▶ _Task to complete_:
Carry none of the pictures over; set down the material below exactly.

________

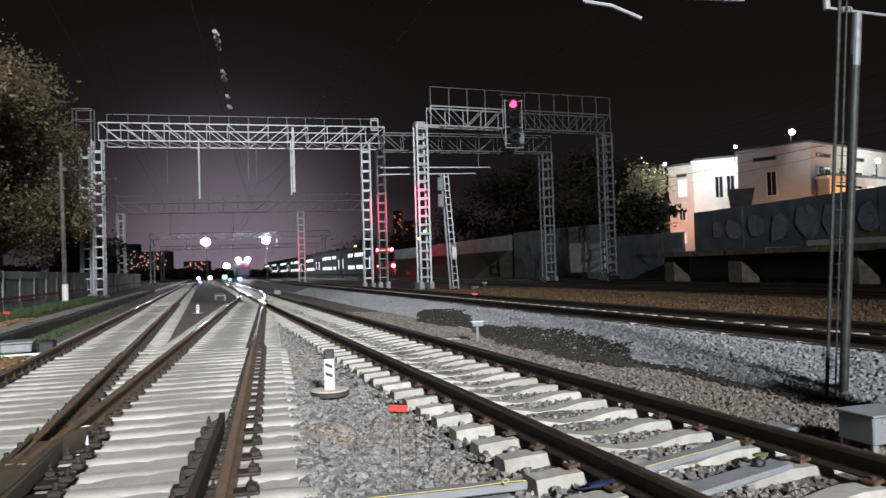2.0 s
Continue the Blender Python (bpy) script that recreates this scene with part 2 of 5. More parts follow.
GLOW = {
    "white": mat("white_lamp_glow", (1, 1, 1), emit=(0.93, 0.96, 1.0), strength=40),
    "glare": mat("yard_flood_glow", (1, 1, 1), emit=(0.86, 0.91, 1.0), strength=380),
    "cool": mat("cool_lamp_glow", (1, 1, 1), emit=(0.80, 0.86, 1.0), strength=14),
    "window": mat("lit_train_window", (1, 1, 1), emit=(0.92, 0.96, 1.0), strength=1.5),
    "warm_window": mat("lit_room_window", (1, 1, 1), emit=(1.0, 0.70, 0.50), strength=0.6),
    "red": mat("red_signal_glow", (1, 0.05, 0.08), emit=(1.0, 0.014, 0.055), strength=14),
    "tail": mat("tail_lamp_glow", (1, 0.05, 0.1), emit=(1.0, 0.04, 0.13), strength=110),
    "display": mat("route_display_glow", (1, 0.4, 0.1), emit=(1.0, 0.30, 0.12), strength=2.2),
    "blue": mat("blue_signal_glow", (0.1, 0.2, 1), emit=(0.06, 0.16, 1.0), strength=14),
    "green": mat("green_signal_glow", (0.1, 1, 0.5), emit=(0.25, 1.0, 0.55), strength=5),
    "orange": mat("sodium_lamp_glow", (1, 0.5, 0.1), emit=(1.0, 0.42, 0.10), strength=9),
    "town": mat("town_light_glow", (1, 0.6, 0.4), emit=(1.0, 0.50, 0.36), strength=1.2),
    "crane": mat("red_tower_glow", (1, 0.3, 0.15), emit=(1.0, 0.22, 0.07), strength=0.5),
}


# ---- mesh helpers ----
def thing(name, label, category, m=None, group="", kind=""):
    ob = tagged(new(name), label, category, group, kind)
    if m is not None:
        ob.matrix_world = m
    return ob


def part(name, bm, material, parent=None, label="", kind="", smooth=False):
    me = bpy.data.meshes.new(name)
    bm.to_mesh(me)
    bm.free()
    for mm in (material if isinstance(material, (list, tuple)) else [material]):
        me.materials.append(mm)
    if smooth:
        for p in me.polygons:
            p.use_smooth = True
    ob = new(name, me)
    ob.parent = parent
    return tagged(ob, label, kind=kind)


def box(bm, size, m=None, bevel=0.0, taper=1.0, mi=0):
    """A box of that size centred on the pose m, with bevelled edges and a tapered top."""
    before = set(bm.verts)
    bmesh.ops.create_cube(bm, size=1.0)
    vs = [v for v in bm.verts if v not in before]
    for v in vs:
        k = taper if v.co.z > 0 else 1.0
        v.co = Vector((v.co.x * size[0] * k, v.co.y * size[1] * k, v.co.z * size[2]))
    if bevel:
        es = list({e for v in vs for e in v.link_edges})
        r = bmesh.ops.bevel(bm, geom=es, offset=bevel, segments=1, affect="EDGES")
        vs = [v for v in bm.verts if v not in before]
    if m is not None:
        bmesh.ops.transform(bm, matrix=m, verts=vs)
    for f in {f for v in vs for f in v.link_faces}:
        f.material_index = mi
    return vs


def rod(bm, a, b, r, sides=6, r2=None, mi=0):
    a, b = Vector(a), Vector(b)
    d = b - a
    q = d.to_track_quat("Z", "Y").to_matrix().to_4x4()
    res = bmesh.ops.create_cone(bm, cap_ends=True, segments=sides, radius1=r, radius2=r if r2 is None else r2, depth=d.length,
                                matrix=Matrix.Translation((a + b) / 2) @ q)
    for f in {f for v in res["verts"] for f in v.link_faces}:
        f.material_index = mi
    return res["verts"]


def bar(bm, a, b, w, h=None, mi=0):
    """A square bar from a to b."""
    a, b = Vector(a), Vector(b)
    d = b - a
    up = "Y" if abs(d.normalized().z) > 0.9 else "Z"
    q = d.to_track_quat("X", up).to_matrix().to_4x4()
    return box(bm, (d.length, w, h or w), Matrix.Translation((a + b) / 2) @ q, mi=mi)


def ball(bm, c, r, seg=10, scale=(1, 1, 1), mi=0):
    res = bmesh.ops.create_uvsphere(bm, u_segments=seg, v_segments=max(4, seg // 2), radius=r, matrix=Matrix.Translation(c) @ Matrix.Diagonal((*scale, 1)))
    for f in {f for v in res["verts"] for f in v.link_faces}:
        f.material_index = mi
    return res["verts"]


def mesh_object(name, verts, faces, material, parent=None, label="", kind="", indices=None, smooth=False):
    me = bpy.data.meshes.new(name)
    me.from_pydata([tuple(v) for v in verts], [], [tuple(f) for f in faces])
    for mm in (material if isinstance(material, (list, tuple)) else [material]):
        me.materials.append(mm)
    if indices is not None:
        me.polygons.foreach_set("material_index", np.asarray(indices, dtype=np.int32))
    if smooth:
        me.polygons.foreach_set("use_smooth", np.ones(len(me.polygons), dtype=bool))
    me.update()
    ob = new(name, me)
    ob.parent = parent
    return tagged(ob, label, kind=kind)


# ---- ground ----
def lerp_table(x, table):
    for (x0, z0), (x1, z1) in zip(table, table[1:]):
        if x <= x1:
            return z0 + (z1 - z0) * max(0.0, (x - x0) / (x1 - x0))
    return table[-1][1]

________

▶ _Solved exercise_:
2.0 s
Continue the Blender Python (bpy) script that recreates this scene with part 2 of 5. More parts follow.
GLOW = {
    "white": mat("white_lamp_glow", (1, 1, 1), emit=(0.93, 0.96, 1.0), strength=40),
    "glare": mat("yard_flood_glow", (1, 1, 1), emit=(0.86, 0.91, 1.0), strength=380),
    "cool": mat("cool_lamp_glow", (1, 1, 1), emit=(0.80, 0.86, 1.0), strength=14),
    "window": mat("lit_train_window", (1, 1, 1), emit=(0.92, 0.96, 1.0), strength=1.5),
    "warm_window": mat("lit_room_window", (1, 1, 1), emit=(1.0, 0.70, 0.50), strength=0.6),
    "red": mat("red_signal_glow", (1, 0.05, 0.08), emit=(1.0, 0.014, 0.055), strength=14),
    "tail": mat("tail_lamp_glow", (1, 0.05, 0.1), emit=(1.0, 0.04, 0.13), strength=110),
    "display": mat("route_display_glow", (1, 0.4, 0.1), emit=(1.0, 0.30, 0.12), strength=2.2),
    "blue": mat("blue_signal_glow", (0.1, 0.2, 1), emit=(0.06, 0.16, 1.0), strength=14),
    "green": mat("green_signal_glow", (0.1, 1, 0.5), emit=(0.25, 1.0, 0.55), strength=5),
    "orange": mat("sodium_lamp_glow", (1, 0.5, 0.1), emit=(1.0, 0.42, 0.10), strength=9),
    "town": mat("town_light_glow", (1, 0.6, 0.4), emit=(1.0, 0.50, 0.36), strength=1.2),
    "crane": mat("red_tower_glow", (1, 0.3, 0.15), emit=(1.0, 0.22, 0.07), strength=0.5),
}


# ---- mesh helpers ----
def thing(name, label, category, m=None, group="", kind=""):
    ob = tagged(new(name), label, category, group, kind)
    if m is not None:
        ob.matrix_world = m
    return ob


def part(name, bm, material, parent=None, label="", kind="", smooth=False):
    me = bpy.data.meshes.new(name)
    bm.to_mesh(me)
    bm.free()
    for mm in (material if isinstance(material, (list, tuple)) else [material]):
        me.materials.append(mm)
    if smooth:
        for p in me.polygons:
            p.use_smooth = True
    ob = new(name, me)
    ob.parent = parent
    return tagged(ob, label, kind=kind)


def box(bm, size, m=None, bevel=0.0, taper=1.0, mi=0):
    """A box of that size centred on the pose m, with bevelled edges and a tapered top."""
    before = set(bm.verts)
    bmesh.ops.create_cube(bm, size=1.0)
    vs = [v for v in bm.verts if v not in before]
    for v in vs:
        k = taper if v.co.z > 0 else 1.0
        v.co = Vector((v.co.x * size[0] * k, v.co.y * size[1] * k, v.co.z * size[2]))
    if bevel:
        es = list({e for v in vs for e in v.link_edges})
        r = bmesh.ops.bevel(bm, geom=es, offset=bevel, segments=1, affect="EDGES")
        vs = [v for v in bm.verts if v not in before]
    if m is not None:
        bmesh.ops.transform(bm, matrix=m, verts=vs)
    for f in {f for v in vs for f in v.link_faces}:
        f.material_index = mi
    return vs


def rod(bm, a, b, r, sides=6, r2=None, mi=0):
    a, b = Vector(a), Vector(b)
    d = b - a
    q = d.to_track_quat("Z", "Y").to_matrix().to_4x4()
    res = bmesh.ops.create_cone(bm, cap_ends=True, segments=sides, radius1=r, radius2=r if r2 is None else r2, depth=d.length,
                                matrix=Matrix.Translation((a + b) / 2) @ q)
    for f in {f for v in res["verts"] for f in v.link_faces}:
        f.material_index = mi
    return res["verts"]


def bar(bm, a, b, w, h=None, mi=0):
    """A square bar from a to b."""
    a, b = Vector(a), Vector(b)
    d = b - a
    up = "Y" if abs(d.normalized().z) > 0.9 else "Z"
    q = d.to_track_quat("X", up).to_matrix().to_4x4()
    return box(bm, (d.length, w, h or w), Matrix.Translation((a + b) / 2) @ q, mi=mi)


def ball(bm, c, r, seg=10, scale=(1, 1, 1), mi=0):
    res = bmesh.ops.create_uvsphere(bm, u_segments=seg, v_segments=max(4, seg // 2), radius=r, matrix=Matrix.Translation(c) @ Matrix.Diagonal((*scale, 1)))
    for f in {f for v in res["verts"] for f in v.link_faces}:
        f.material_index = mi
    return res["verts"]


def mesh_object(name, verts, faces, material, parent=None, label="", kind="", indices=None, smooth=False):
    me = bpy.data.meshes.new(name)
    me.from_pydata([tuple(v) for v in verts], [], [tuple(f) for f in faces])
    for mm in (material if isinstance(material, (list, tuple)) else [material]):
        me.materials.append(mm)
    if indices is not None:
        me.polygons.foreach_set("material_index", np.asarray(indices, dtype=np.int32))
    if smooth:
        me.polygons.foreach_set("use_smooth", np.ones(len(me.polygons), dtype=bool))
    me.update()
    ob = new(name, me)
    ob.parent = parent
    return tagged(ob, label, kind=kind)


# ---- ground ----
def lerp_table(x, table):
    for (x0, z0), (x1, z1) in zip(table, table[1:]):
        if x <= x1:
            return z0 + (z1 - z0) * max(0.0, (x - x0) / (x1 - x0))
    return table[-1][1]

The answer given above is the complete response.